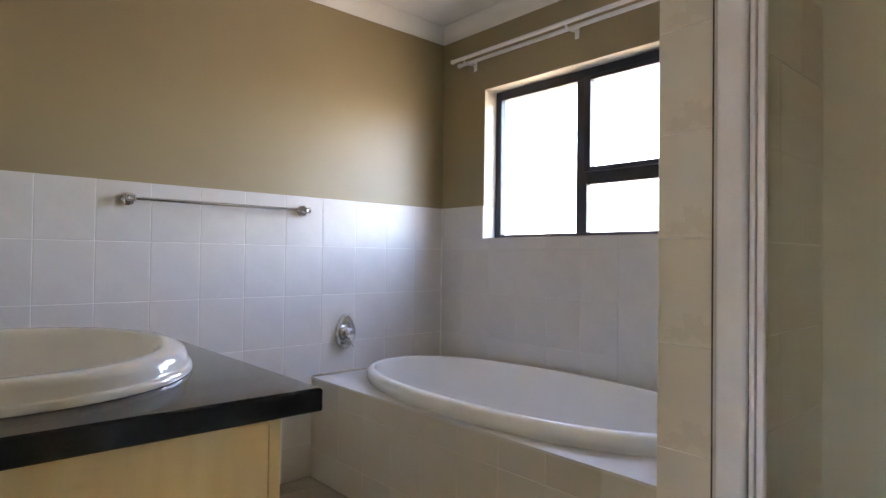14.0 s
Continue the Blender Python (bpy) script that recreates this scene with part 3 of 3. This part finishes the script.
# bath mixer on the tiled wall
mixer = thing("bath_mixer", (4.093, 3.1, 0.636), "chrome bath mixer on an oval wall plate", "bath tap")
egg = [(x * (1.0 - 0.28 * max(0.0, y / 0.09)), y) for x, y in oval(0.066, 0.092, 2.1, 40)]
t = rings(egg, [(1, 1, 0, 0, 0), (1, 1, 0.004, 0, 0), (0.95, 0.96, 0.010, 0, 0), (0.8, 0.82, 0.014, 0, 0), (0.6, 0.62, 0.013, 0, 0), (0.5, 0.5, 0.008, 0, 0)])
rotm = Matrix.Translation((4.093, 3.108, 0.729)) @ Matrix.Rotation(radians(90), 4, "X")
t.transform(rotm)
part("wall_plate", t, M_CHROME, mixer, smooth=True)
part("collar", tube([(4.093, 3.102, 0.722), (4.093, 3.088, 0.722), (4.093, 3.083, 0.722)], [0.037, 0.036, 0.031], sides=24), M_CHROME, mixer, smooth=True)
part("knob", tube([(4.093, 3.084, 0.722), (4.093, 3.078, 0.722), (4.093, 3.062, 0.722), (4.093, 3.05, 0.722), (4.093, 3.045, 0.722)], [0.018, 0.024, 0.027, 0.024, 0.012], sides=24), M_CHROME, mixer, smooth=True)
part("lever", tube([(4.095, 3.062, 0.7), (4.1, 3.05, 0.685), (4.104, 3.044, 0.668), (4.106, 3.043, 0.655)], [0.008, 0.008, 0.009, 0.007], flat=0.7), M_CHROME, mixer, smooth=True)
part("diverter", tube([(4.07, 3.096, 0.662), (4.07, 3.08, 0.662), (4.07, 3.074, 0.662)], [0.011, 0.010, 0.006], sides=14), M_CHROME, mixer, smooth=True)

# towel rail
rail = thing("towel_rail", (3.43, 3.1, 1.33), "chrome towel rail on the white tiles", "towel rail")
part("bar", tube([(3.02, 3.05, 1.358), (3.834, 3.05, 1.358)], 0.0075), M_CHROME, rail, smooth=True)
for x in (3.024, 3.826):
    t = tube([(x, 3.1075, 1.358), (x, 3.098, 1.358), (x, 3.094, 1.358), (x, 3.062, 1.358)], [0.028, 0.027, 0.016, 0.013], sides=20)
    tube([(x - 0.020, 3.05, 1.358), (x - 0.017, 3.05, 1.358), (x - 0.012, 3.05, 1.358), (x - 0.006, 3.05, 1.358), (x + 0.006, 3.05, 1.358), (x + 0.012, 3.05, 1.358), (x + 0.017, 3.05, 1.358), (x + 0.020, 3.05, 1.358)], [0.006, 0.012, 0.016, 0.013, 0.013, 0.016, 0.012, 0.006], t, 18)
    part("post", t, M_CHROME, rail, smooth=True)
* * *
● **INSTRUCTION**
Omit the pictures, then output the rest of the listing exactly.

● **FULL RESPONSE**
14.0 s
Continue the Blender Python (bpy) script that recreates this scene with part 3 of 3. This part finishes the script.
# bath mixer on the tiled wall
mixer = thing("bath_mixer", (4.093, 3.1, 0.636), "chrome bath mixer on an oval wall plate", "bath tap")
egg = [(x * (1.0 - 0.28 * max(0.0, y / 0.09)), y) for x, y in oval(0.066, 0.092, 2.1, 40)]
t = rings(egg, [(1, 1, 0, 0, 0), (1, 1, 0.004, 0, 0), (0.95, 0.96, 0.010, 0, 0), (0.8, 0.82, 0.014, 0, 0), (0.6, 0.62, 0.013, 0, 0), (0.5, 0.5, 0.008, 0, 0)])
rotm = Matrix.Translation((4.093, 3.108, 0.729)) @ Matrix.Rotation(radians(90), 4, "X")
t.transform(rotm)
part("wall_plate", t, M_CHROME, mixer, smooth=True)
part("collar", tube([(4.093, 3.102, 0.722), (4.093, 3.088, 0.722), (4.093, 3.083, 0.722)], [0.037, 0.036, 0.031], sides=24), M_CHROME, mixer, smooth=True)
part("knob", tube([(4.093, 3.084, 0.722), (4.093, 3.078, 0.722), (4.093, 3.062, 0.722), (4.093, 3.05, 0.722), (4.093, 3.045, 0.722)], [0.018, 0.024, 0.027, 0.024, 0.012], sides=24), M_CHROME, mixer, smooth=True)
part("lever", tube([(4.095, 3.062, 0.7), (4.1, 3.05, 0.685), (4.104, 3.044, 0.668), (4.106, 3.043, 0.655)], [0.008, 0.008, 0.009, 0.007], flat=0.7), M_CHROME, mixer, smooth=True)
part("diverter", tube([(4.07, 3.096, 0.662), (4.07, 3.08, 0.662), (4.07, 3.074, 0.662)], [0.011, 0.010, 0.006], sides=14), M_CHROME, mixer, smooth=True)

# towel rail
rail = thing("towel_rail", (3.43, 3.1, 1.33), "chrome towel rail on the white tiles", "towel rail")
part("bar", tube([(3.02, 3.05, 1.358), (3.834, 3.05, 1.358)], 0.0075), M_CHROME, rail, smooth=True)
for x in (3.024, 3.826):
    t = tube([(x, 3.1075, 1.358), (x, 3.098, 1.358), (x, 3.094, 1.358), (x, 3.062, 1.358)], [0.028, 0.027, 0.016, 0.013], sides=20)
    tube([(x - 0.020, 3.05, 1.358), (x - 0.017, 3.05, 1.358), (x - 0.012, 3.05, 1.358), (x - 0.006, 3.05, 1.358), (x + 0.006, 3.05, 1.358), (x + 0.012, 3.05, 1.358), (x + 0.017, 3.05, 1.358), (x + 0.020, 3.05, 1.358)], [0.006, 0.012, 0.016, 0.013, 0.013, 0.016, 0.012, 0.006], t, 18)
    part("post", t, M_CHROME, rail, smooth=True)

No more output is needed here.